Four Seasons in a Day review – loose and sometimes murky Irish border doc
This easy-going look at the line between Northern Ireland and Ireland poses questions about Brexit and national identity
In Benedict Anderson’s 1983 book Imagined Communities, the political scientist and writer notes that “regardless of the actual inequality and exploitation that may prevail in each,” a nation is conceived by many to be “a deep, horizontal comradeship” – one that stretches on indefinitely, through time and space.

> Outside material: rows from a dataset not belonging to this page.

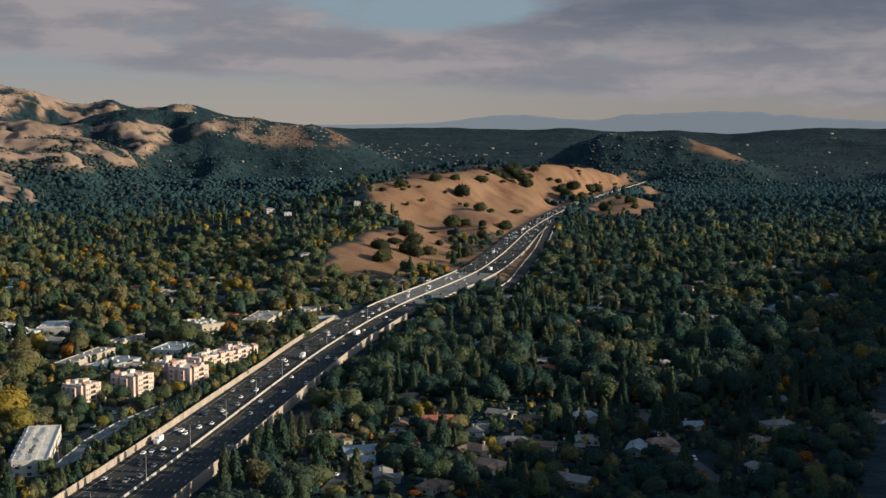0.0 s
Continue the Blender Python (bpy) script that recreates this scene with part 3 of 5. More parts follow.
M_PANE = mat("dark_window_glass", (0.035, 0.04, 0.045), (0.06, 0.065, 0.07), 0.3, rough=0.2, spec=0.6)
# brown of the balcony recesses, with their shade put into it
M_DARK = mat("recess_shade_brown", (0.13, 0.08, 0.06), (0.18, 0.115, 0.085), 0.6, rough=0.9)

ME_PANE = mesh_from("pane", *[np.array(k) for k in unit_box()], M_PANE)
ME_FRAME = mesh_from("window_frame", *[np.array(k) for k in unit_box()], M_WHITE)
ME_BALC = mesh_from("balcony", *[np.array(k) for k in unit_box()], M_TRIM)
ME_RECESS = mesh_from("recess_shade", *[np.array(k) for k in unit_box()], M_DARK)


def put(name, me, parent, x, y, z, sx, sy, sz, a=0.0):
    ob = new(name, me)
    ob.parent = parent
    ob.matrix_local = Matrix.Translation((x, y, z)) @ Matrix.Rotation(a, 4, "Z") @ Matrix.Diagonal((sx, sy, sz, 1))
    return ob


def clear_rect(x, y, w, d, a, pad=2.5):
    """Keeps trees off a rectangle: a row of circles along its longer side."""
    r = min(w, d) / 2
    n = max(1, int(round(max(w, d) / (2 * r))) * 2 - 1)
    for i in range(n):
        t = (i / (n - 1) - 0.5) * (max(w, d) - 2 * r) if n > 1 else 0
        u, v = (t, 0) if w >= d else (0, t)
        CLEAR.append((x + u * math.cos(a) - v * math.sin(a), y + u * math.sin(a) + v * math.cos(a), r * 1.15 + pad))


def low_ground(x, y, w, d, a):
    c, s = math.cos(a), math.sin(a)
    return min(height(x + u * w / 2 * c - v * d / 2 * s, y + u * w / 2 * s + v * d / 2 * c) for u in (-1, 0, 1) for v in (-1, 0, 1))


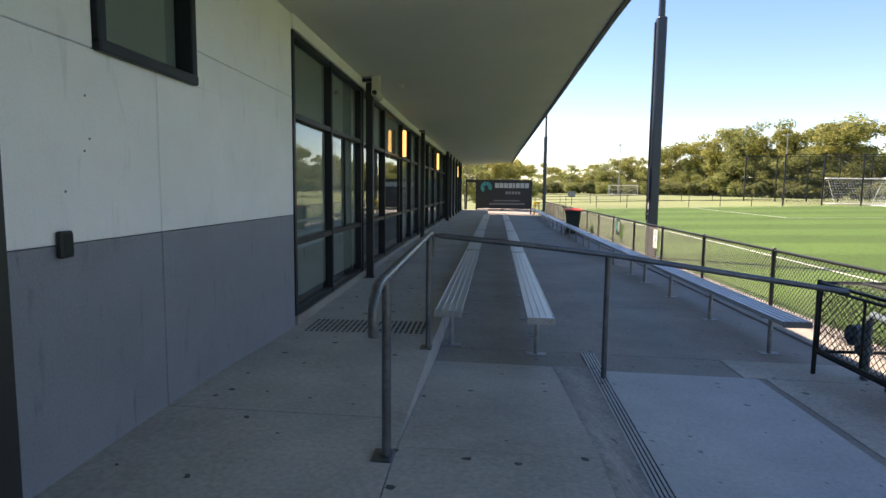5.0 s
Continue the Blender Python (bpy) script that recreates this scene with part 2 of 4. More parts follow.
GLASS_DARK = glass_material("dark_window_glass", (0.58, 0.66, 0.7), 3.9)
BARK = material("pale_gum_bark", (0.42, 0.37, 0.30), 0.8, vary=0.35, scale=1.5, fine=20, bump=0.3, dist=0.02)
SAND = material("dry_sandy_soil", (0.36, 0.25, 0.16), 0.95, vary=0.4, scale=0.35, fine=5, bump=0.3, dist=0.05)
DRY_GRASS = material("dry_pale_grass", (0.17, 0.20, 0.075), 0.95, vary=0.3, scale=0.06, fine=8, bump=0.2, dist=0.03)
# dimness of the unseen rooms, put into one dark colour
ROOM_DARK = material("dark_room_shell", (0.10, 0.105, 0.10), 0.8, vary=0.1, scale=1, bump=0.03)
BLIND = material("grey_roller_blind", (0.36, 0.40, 0.37), 0.8, vary=0.06, scale=2, fine=200, bump=0.05)
BLUE_GREEN = material("teal_print", (0.02, 0.30, 0.42), 0.5, vary=0.15, bump=0.02)
BLUE = material("blue_print", (0.05, 0.22, 0.6), 0.5, vary=0.1, bump=0.02)
GREEN_PRINT = material("green_print", (0.0, 0.25, 0.13), 0.5, vary=0.08, bump=0.02)
RED_PRINT = material("red_print", (0.55, 0.05, 0.04), 0.5, vary=0.08, bump=0.02)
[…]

Four Seasons in a Day is a documentary that investigates the assurance of this shared horizontal. Passengers of the Carlingford Lough ferry stare out, searching the same rolling waves, eyes peeled on the same shoreline, all wedged between the inflexible sky and sea. Yet their commentary diverges, communality evaporating in the sharp wind. Director Annabel Verbeke achieves this disparity by editing together different conversations from within different vehicles, a staccato beat of opinions concerning Ireland, Brexit, Britain and shifting identity soundtracking the otherwise serene journey.
The documentary loosely floats around a few people travelling across or living around the border between Northern Ireland. Despite the literal fluidity of this border distinguished only by a red buoy floating in the Carlingford Lough – and the shifting political definition of the border – the spectre of nationality hangs over every conversation. Irish identity is the magnetic centre of these interactions, repelling some and drawing others together.
Brexit and its knotted, uneven consequences complicate these conversations, tinging them with a horrifying clarity. There is an urgency which pervades the film and its people, who muse on their future passages, wondering aloud how difficult they could be with potential restrictions. Verbeke uses these moments to make sense of the deceptive slipperiness of national identity, thoughtlessly espoused by some and intrinsic to another’s livelihood (as is the case for Carlingford’s oyster farmers).
Verbeke spends no time laying out the history of the area; instead she cleverly signals a change in cultural terrain through the flash of a flag. The Irish flag and Union Jack are liberally dotted around the land on either side of the Lough, decorating the sky in a series of steady, open shots. Yet in the long interludes set on the ferry there is only endless blue, grey and green, enveloping the onlookers in its natural tones. While Verbeke tells the story in efficient cinematic swoops, the subjects of her documentary remain murky, swimming beneath predictable opinions and relying on the audience to discern their true characters.
In an early scene, one of the passengers teaches her children how to ascertain their location through the shifting terrain they are sailing past: “You know you’re in Northern Ireland because those are the Mourne Mountains.” Four Seasons in a Day understands that the evolving figment of the nation is unfair, a “horizontal community” that is inherently uneven. But Verbeke suggests that the mountain range which infringes on the cold sky is stable, something reliable to anchor their identity.
Four Seasons in a Day is available to stream True Story from 17 February.